Saturday, December 1, 2012

Calm down, Princess Clara: My thoughts on the Nevada marriage ruling

As you may know, a federal judge in Nevada has ruled against marriage equality in that state. The opinion shows the intellectual dishonesty that so often characterizes 'phobes. For example, the judge tries to distinguish the case at bar over Loving v. Virginia,, which struck down laws against miscegenation, in the following manner:
Here, there is no indication of any intent to maintain any notion of male or female superiority, but rather, at most, of heterosexual superiority or “heteronormativity” by relegating (mainly) homosexual legal unions to a lesser status. In Loving, the elements of the disability were different as between Caucasians and non-Caucasians, whereas here, the burden on men and women is the same. The distinction might be gender based if only women could marry a person of the same sex, or if only women could marry a transgendered person, or if the restriction included some other asymmetry between the burdens placed on men and the burdens placed on women. But there is no distinction here between men and women, and the intent behind the law is to prevent homosexuals from marrying.
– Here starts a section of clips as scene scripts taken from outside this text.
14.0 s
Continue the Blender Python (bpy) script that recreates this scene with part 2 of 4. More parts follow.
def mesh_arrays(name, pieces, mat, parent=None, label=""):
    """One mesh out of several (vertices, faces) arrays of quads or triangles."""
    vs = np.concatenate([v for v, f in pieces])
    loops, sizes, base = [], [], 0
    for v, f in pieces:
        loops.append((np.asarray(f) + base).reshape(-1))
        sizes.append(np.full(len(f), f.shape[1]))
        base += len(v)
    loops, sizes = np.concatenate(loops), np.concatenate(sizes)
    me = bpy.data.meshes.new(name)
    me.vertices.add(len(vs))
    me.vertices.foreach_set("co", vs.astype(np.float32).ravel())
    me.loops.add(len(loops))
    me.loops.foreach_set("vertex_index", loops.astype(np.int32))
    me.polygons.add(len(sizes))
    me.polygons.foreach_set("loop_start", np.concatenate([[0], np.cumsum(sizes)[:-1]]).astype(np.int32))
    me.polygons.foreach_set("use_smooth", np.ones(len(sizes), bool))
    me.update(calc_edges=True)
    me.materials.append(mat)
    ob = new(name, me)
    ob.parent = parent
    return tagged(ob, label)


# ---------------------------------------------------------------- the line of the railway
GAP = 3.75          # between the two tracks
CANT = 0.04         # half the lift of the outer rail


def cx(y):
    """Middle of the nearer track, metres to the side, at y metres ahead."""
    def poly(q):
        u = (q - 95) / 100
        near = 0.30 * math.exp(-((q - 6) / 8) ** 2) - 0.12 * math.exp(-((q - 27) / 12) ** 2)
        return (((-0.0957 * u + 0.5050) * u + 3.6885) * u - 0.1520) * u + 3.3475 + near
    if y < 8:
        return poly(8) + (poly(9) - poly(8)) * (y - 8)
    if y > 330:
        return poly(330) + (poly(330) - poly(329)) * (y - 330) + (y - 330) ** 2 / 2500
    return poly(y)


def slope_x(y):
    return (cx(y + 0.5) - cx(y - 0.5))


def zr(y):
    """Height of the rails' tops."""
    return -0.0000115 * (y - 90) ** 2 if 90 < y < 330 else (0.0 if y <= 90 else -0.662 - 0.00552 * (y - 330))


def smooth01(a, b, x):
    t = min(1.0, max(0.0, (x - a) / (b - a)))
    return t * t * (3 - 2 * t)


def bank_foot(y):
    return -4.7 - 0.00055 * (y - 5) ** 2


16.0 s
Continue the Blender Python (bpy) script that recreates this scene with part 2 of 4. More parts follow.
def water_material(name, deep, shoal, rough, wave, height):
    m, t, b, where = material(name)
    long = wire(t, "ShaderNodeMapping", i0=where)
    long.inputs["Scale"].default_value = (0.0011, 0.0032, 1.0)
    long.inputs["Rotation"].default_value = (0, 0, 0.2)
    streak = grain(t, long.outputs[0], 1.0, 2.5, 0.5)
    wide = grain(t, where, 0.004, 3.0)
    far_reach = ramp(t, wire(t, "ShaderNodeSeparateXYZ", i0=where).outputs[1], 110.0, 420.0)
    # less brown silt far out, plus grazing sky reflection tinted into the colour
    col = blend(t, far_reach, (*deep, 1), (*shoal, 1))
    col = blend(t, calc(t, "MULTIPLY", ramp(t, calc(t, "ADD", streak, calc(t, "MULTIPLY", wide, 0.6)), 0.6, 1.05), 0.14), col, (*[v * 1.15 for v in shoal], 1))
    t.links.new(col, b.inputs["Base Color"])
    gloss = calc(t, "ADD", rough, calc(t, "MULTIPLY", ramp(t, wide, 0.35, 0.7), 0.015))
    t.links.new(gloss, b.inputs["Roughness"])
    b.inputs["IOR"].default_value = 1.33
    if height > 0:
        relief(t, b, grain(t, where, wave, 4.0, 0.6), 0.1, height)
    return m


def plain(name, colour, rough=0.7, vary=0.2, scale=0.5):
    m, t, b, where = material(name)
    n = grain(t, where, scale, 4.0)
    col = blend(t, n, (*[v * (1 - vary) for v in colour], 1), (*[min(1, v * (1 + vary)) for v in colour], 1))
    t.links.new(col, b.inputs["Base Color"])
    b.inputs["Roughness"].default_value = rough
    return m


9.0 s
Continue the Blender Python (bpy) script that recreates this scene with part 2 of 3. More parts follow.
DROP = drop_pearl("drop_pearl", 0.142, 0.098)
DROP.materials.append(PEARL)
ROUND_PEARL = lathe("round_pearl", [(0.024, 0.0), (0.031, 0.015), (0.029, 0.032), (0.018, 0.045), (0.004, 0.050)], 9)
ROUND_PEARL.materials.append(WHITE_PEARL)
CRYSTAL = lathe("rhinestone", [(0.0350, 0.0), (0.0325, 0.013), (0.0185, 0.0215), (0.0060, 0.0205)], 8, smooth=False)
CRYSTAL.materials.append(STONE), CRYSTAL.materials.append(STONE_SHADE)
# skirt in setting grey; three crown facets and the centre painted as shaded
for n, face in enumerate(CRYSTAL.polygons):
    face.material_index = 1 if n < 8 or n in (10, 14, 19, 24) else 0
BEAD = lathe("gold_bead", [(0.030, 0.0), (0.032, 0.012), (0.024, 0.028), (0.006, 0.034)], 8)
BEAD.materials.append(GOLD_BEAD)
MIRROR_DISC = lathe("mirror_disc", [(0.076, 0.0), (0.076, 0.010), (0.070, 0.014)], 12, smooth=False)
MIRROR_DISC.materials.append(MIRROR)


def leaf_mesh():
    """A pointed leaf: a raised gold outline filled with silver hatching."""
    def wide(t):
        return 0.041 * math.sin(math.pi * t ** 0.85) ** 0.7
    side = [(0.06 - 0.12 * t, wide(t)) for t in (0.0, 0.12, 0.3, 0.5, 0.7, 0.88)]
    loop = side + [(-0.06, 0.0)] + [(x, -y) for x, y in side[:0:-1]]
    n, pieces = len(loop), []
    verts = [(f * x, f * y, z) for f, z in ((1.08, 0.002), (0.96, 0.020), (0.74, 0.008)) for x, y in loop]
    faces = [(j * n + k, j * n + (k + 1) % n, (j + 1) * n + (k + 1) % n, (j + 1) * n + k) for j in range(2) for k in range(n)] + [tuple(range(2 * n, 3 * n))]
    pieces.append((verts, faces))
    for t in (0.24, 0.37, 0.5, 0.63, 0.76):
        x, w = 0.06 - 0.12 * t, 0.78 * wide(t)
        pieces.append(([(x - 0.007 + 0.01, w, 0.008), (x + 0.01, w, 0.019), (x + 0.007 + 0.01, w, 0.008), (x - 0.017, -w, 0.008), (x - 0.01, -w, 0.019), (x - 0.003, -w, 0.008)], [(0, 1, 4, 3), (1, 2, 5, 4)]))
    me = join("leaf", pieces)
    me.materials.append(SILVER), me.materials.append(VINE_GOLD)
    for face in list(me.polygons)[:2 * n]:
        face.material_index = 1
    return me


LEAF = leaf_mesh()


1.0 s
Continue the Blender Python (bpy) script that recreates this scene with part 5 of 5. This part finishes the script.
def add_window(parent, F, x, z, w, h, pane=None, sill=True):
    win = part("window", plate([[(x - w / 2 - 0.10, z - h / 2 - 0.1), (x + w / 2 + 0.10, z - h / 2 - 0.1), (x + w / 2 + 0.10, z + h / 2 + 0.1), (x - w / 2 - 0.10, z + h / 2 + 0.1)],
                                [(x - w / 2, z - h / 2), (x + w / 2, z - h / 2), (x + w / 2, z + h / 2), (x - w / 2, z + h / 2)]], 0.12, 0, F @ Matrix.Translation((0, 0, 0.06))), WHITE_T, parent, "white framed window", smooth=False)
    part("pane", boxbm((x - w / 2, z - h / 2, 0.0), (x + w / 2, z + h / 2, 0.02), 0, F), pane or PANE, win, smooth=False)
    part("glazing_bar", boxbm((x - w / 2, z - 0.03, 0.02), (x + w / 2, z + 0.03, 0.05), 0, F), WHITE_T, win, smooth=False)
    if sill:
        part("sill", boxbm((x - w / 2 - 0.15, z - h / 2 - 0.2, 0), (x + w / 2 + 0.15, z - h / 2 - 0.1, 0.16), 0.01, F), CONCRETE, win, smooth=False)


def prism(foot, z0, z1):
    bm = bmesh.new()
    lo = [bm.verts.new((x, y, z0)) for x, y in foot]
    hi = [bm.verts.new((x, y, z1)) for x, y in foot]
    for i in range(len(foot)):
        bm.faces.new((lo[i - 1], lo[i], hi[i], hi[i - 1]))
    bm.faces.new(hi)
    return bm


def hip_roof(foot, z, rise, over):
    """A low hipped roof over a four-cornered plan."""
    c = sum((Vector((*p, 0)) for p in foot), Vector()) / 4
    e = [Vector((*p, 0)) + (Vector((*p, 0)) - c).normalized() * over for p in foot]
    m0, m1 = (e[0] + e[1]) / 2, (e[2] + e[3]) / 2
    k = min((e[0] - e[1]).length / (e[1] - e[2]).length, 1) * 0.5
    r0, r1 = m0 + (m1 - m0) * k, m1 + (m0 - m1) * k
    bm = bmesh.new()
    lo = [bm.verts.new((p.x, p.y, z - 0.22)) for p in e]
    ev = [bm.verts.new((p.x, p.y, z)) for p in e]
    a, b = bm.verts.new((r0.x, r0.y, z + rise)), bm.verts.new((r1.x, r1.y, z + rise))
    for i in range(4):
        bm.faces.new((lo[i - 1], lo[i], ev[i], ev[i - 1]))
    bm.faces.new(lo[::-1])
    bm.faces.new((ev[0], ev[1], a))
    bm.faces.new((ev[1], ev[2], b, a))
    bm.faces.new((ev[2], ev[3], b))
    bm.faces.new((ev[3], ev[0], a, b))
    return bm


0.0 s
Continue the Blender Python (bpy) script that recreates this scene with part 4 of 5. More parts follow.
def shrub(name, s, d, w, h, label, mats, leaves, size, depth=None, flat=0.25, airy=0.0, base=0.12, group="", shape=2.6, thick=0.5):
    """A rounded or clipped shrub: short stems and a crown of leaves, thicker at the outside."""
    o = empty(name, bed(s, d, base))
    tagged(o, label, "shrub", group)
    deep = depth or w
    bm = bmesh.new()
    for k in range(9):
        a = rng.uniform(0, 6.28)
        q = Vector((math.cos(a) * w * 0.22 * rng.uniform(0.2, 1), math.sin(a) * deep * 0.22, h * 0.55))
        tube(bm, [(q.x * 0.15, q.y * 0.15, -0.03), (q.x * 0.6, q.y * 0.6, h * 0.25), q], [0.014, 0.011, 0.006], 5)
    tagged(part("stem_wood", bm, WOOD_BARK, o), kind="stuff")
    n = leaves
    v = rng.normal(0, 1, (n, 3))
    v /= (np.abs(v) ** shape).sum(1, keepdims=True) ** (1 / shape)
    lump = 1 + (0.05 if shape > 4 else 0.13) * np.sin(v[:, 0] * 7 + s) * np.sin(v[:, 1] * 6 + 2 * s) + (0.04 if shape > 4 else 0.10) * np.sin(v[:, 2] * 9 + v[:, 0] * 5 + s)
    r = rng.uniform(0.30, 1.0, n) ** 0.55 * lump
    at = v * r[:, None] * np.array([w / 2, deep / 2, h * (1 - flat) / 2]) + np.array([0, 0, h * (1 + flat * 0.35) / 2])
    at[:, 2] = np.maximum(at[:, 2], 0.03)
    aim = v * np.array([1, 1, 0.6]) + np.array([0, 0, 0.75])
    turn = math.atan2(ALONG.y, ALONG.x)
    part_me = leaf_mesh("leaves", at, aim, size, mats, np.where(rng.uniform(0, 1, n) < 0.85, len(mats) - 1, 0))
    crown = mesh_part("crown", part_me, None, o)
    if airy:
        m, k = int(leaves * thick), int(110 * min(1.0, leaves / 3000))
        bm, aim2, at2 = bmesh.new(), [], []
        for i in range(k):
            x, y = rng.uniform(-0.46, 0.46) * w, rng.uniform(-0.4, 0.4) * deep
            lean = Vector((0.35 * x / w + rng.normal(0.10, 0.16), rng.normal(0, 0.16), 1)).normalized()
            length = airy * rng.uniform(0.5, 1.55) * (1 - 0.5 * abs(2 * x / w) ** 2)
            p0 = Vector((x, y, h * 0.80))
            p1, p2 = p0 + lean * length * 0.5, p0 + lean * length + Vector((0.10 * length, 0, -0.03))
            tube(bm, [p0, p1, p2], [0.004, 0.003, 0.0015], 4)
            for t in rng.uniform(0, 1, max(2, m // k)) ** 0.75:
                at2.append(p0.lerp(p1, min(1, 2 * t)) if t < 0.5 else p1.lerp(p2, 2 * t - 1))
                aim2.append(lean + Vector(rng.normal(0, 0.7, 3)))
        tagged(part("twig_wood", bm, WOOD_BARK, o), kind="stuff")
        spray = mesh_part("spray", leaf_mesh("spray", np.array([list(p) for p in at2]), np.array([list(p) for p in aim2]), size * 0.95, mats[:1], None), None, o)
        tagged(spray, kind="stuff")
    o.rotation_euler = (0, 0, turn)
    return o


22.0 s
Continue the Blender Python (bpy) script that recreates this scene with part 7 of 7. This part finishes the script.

Here the judge puts words into the Loving court's mouths, since he emphasizes an argument that the Loving court explicitly declined to consider:
Appellants point out that the State's concern in these statutes, as expressed in the words of the 1924 Act's title, "An Act to Preserve Racial Integrity," extends only to the integrity of the white race. While Virginia prohibits whites from marrying any nonwhite (subject to the exception for the descendants of Pocahontas), Negroes, Orientals, and any other racial class may intermarry without statutory interference. Appellants contend that this distinction renders Virginia's miscegenation statutes arbitrary and unreasonable even assuming the constitutional validity of an official purpose to preserve "racial integrity." We need not reach this contention, because we find the racial classifications in these statutes repugnant to the Fourteenth Amendment, even assuming an even-handed state purpose to protect the "integrity" of all races.
The opinion also includes the following rant, which works best if you imagine that it is being read in a Princess Clara voice:
Should that institution be expanded to include same-sex couples with the state’s imprimatur, it is conceivable that a meaningful percentage of heterosexual persons would cease to value the civil institution as highly as they previously had and hence enter into it less frequently, opting for purely private ceremonies, if any, whether religious or secular, but in any case without civil sanction, because they no longer wish to be associated with the civil institution as redefined, leading to an increased percentage of out-of-wedlock children, single-parent families, difficulties in property disputes after the dissolution of what amount to common law marriages in a state where such marriages are not recognized, or other unforeseen consequences.